En effet, DATAMESH permet de comparer les données collectées dans le cadre de VIGIMESH avec les données de l’Assurance maladie, à la fois sur les femmes déjà incluses dans l’étude, mais également sur les patientes des autres centres, qui n’ont pas souhaité participer à l’étude VIGIMESH. Ce sont les données d’une dizaine de centres supplémentaires qui ont pu être ajoutées, par rapport à l’étude VIGIMESH, sous forme d’une inclusion rétrospective. En effet, l’investissement en temps nécessaire pour VIGIMESH était trop important pour ces centres, souvent de taille plus modeste. Avec DATAMESH, les chercheurs vont chercher l’information directement dans les données de l’Assurance maladie, et n’ont donc pas besoin de solliciter les cliniciens. « DATAMESH constitue en fait l’évolution de l’étude VIGIMESH, elle vient en compléter les données », ajoute le Pr Fritel.

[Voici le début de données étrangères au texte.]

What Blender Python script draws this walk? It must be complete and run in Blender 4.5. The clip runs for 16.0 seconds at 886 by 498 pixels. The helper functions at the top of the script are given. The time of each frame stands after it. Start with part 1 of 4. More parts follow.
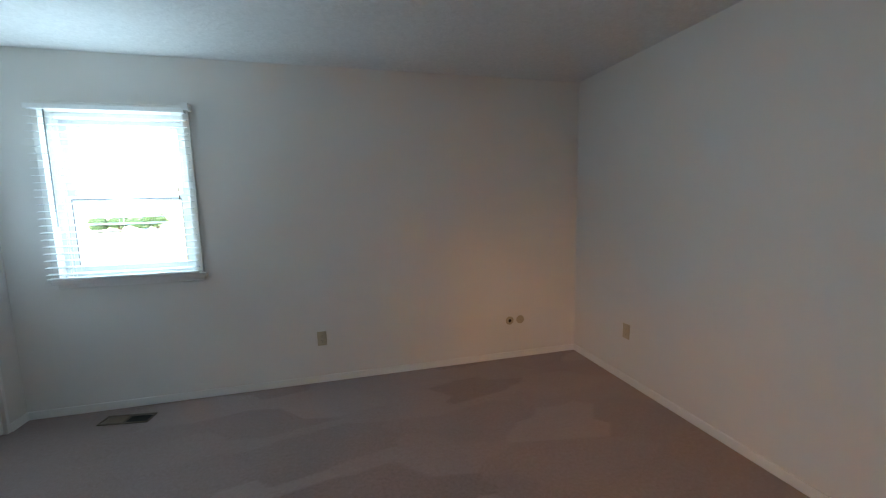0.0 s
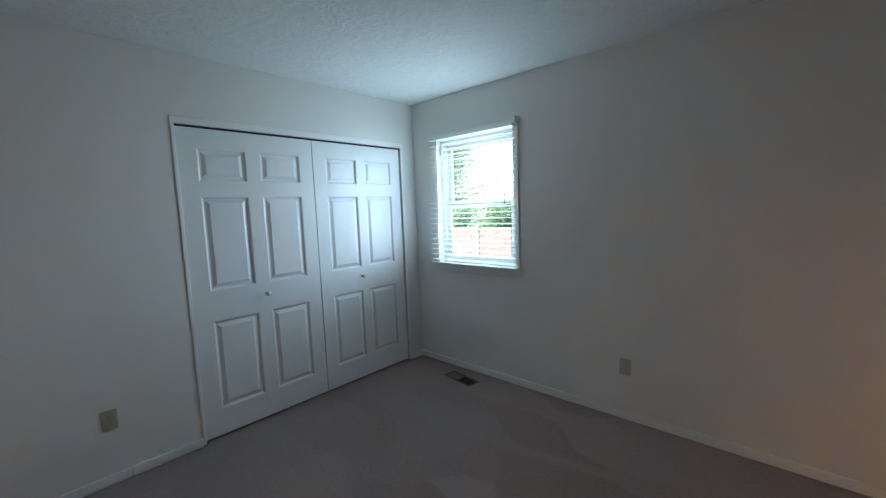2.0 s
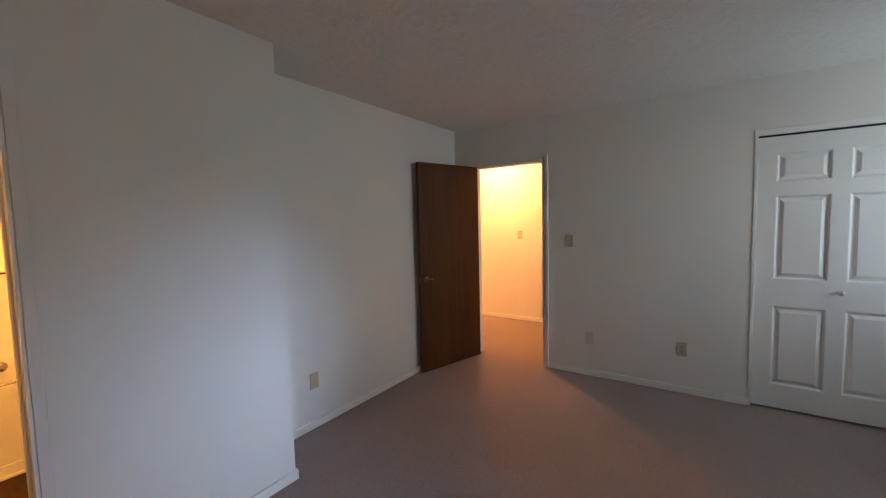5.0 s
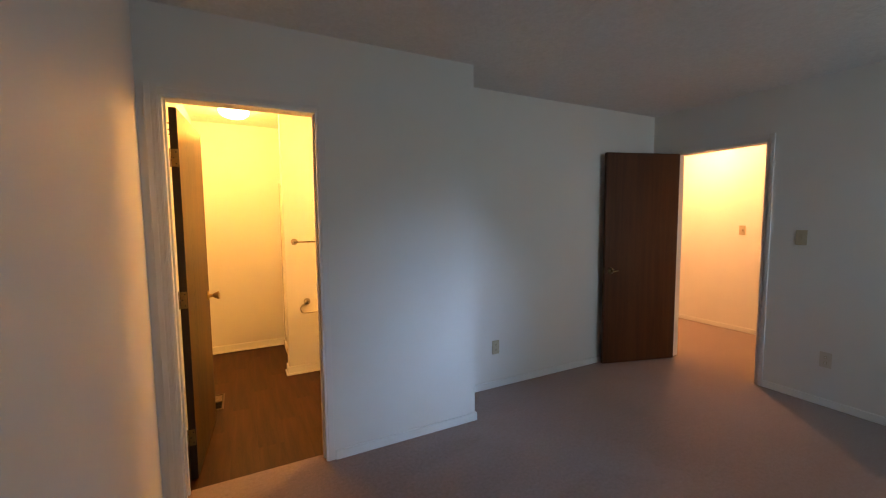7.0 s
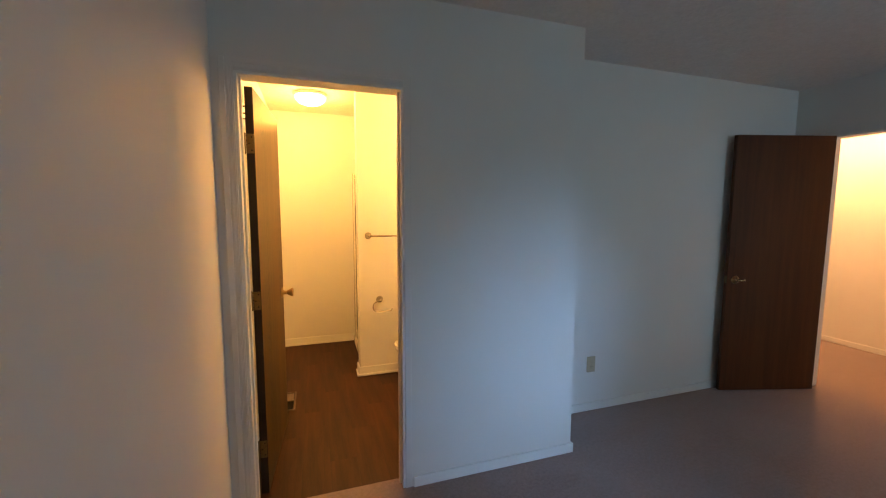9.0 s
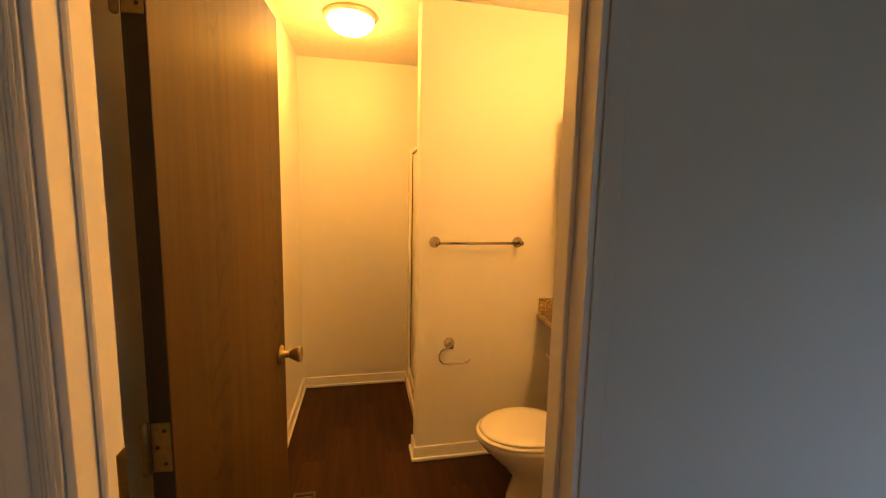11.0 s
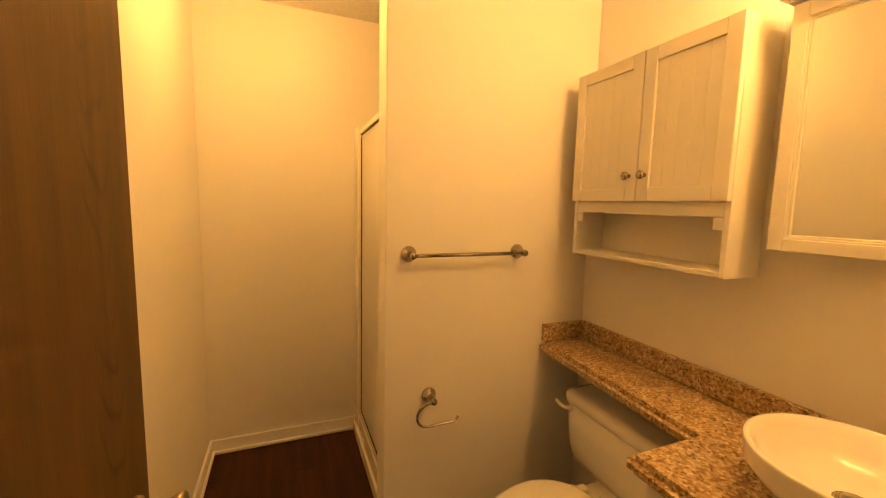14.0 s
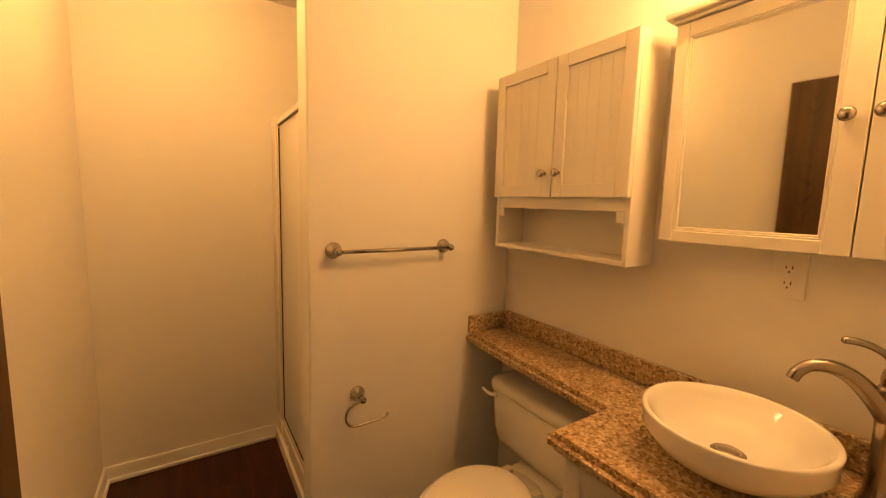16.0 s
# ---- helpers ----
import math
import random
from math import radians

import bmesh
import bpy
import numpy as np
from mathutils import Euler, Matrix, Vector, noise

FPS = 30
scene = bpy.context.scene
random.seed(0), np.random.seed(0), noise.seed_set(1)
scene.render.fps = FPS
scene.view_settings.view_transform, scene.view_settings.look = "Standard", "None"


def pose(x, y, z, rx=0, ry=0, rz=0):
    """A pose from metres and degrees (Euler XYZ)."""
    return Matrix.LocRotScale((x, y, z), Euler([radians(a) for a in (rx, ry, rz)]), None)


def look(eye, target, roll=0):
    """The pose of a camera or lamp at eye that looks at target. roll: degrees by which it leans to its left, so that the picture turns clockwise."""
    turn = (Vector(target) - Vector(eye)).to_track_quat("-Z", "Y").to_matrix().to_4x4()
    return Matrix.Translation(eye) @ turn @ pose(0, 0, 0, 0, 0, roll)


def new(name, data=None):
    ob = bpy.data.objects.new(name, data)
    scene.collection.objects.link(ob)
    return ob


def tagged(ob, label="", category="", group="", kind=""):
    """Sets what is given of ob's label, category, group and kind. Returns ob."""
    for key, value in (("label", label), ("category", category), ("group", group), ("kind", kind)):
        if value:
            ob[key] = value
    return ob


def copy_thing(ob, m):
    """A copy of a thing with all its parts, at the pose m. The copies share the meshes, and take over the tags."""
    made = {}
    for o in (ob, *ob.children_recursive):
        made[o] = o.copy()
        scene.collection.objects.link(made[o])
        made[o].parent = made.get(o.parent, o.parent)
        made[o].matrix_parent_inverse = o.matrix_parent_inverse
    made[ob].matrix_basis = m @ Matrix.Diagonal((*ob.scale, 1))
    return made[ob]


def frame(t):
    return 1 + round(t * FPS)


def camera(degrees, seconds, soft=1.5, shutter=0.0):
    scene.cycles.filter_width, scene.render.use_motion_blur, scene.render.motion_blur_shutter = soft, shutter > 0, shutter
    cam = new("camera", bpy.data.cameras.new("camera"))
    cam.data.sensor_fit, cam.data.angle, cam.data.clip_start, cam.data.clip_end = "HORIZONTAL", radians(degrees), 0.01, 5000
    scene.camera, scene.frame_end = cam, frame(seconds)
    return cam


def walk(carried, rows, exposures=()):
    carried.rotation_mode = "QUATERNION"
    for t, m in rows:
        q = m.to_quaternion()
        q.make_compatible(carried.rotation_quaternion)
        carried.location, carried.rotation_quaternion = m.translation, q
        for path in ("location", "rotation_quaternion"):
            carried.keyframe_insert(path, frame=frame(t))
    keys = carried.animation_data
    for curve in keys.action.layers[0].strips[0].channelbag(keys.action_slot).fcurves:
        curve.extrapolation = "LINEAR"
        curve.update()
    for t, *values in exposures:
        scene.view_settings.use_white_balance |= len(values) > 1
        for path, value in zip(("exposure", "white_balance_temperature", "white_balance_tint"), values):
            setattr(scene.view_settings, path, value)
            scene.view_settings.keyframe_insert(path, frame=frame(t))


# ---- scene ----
cam = camera(96.9, 16.0, 1.15)
PATH = [
    (0, (2.135, -3.176, 1.433), (2.635, -1.255, 1.189), -1.2),
    (0.5, (2.372, -2.934, 1.456), (2.512, -0.954, 1.209), -1.1),
    (1, (2.522, -2.772, 1.451), (2.084, -0.834, 1.218), -1.4),
    (1.5, (2.655, -2.711, 1.435), (1.732, -0.95, 1.22), -1.7),
    (2, (2.784, -2.662, 1.462), (1.438, -1.198, 1.256), -2.2),
    (2.5, (2.912, -2.563, 1.461), (1.232, -1.495, 1.272), -2.3),
    (3, (3.078, -2.491, 1.449), (1.183, -1.875, 1.281), -2.2),
    (3.5, (3.253, -2.445, 1.467), (1.263, -2.318, 1.314), -2.1),
    (4, (3.418, -2.376, 1.451), (1.467, -2.795, 1.312), -1.7),
    (4.5, (3.599, -2.325, 1.451), (1.775, -3.134, 1.317), -1.4),
    (5, (3.714, -2.245, 1.467), (2.063, -3.365, 1.326), -1.4),
    (5.2, (3.729, -2.207, 1.463), (2.157, -3.435, 1.32), -1.1),
    (7.3, (3.827, -1.881, 1.429), (2.989, -3.69, 1.27), -0.5),
    (7.5, (3.828, -1.876, 1.427), (3.025, -3.701, 1.266), -0.4),
    (8, (3.827, -1.905, 1.422), (3.093, -3.758, 1.251), -0.2),
    (8.5, (3.83, -2.04, 1.423), (3.163, -3.916, 1.236), 0.1),
    (9, (3.846, -2.309, 1.451), (3.222, -4.199, 1.253), 0.2),
    (9.2, (3.843, -2.422, 1.457), (3.238, -4.317, 1.254), 0.3),
    (11.3, (3.771, -3.814, 1.428), (3.397, -5.765, 1.193), 1.1),
    (11.5, (3.774, -3.903, 1.424), (3.409, -5.856, 1.189), 1.0),
    (12, (3.795, -4.079, 1.447), (3.434, -6.032, 1.213), 1.0),
    (12.5, (3.811, -4.21, 1.447), (3.429, -6.159, 1.216), 1.0),
    (13, (3.814, -4.262, 1.43), (3.338, -6.191, 1.203), 1.0),
    (13.5, (3.814, -4.287, 1.423), (3.202, -6.178, 1.197), 1.0),
    (14, (3.824, -4.315, 1.412), (3.078, -6.157, 1.188), 1.4),
    (14.5, (3.84, -4.325, 1.411), (2.983, -6.119, 1.187), 1.4),
    (15, (3.839, -4.326, 1.406), (2.899, -6.077, 1.18), 1.5),
    (15.5, (3.835, -4.32, 1.411), (2.815, -6.026, 1.18), 1.5),
    (16, (3.828, -4.314, 1.407), (2.75, -5.982, 1.175), 1.6),
]
EXPOSURES = [(0.0, 3.37, 6450, 10), (1.5, 2.95, 6150, 8), (2.5, 2.84, 6500, 10), (3.0, 2.88, 6700, 12), (3.5, 2.78, 7100, 14), (4.0, 2.71, 7750, 19), (5.0, 3.0, 7600, 20), (7.5, 2.71, 6650, 12), (9.2, 2.67, 6100, 8), (11.3, 1.84, 7700, 14), (12.5, 1.71, 7050, 11), (13.2, 1.74, 6500, 8), (14.5, 1.69, 6350, 11), (16.0, 1.59, 5900, 18)]
walk(cam, [(t, look(eye, target, roll)) for t, eye, target, roll in PATH], EXPOSURES)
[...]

Les informations collectées sont plus fiables, puisqu’elles reposent sur les codes de prise en charge qui ont été remontés à l’Assurance maladie, et elles permettent de mesurer l’état de santé des patientes plus finement, en donnant accès par exemple aux médicaments qui leur sont prescrits, ou bien aux consultations de médecine générale. Autre avantage, cette entrée permet de continuer à obtenir des données, même si les coordonnées de la patiente changent, contrairement au système de prise de contact de VIGIMESH. Cependant, les données restent moins riches que VIGIMESH. « Avec DATAMESH, on ne recueille que des codes, là où VIGIMESH permet de recueillir d’une part le bilan opératoire rédigé par le chirurgien et le ressenti de la patiente d’autre part », explique le Pr Fritel. Au total, ce sont les données de près de 13 000 femmes qui ont pu être collectées pour le moment.

La prochaine étape est donc de comprendre les mécanismes de complications, et pour cela, il faut continuer d’inclure des patients, que ce soit par le biais de l’étude VIGIMESH ou de l’étude DATAMESH. Et le nerf de la guerre, comme pour tout projet de recherche, c’est le financement. « L’originalité de ces études, c’est que ce sont des études « à l’économie », elles s’appuient sur des données déjà existantes. Malgré tout, le traitement de ces données a un coût », explique le Pr Fritel. Il faut donc relier ces études à des appels à projets de fabricants de prothèses, de la Haute Autorité de santé ou de sociétés savantes, afin de pouvoir poursuivre ces travaux.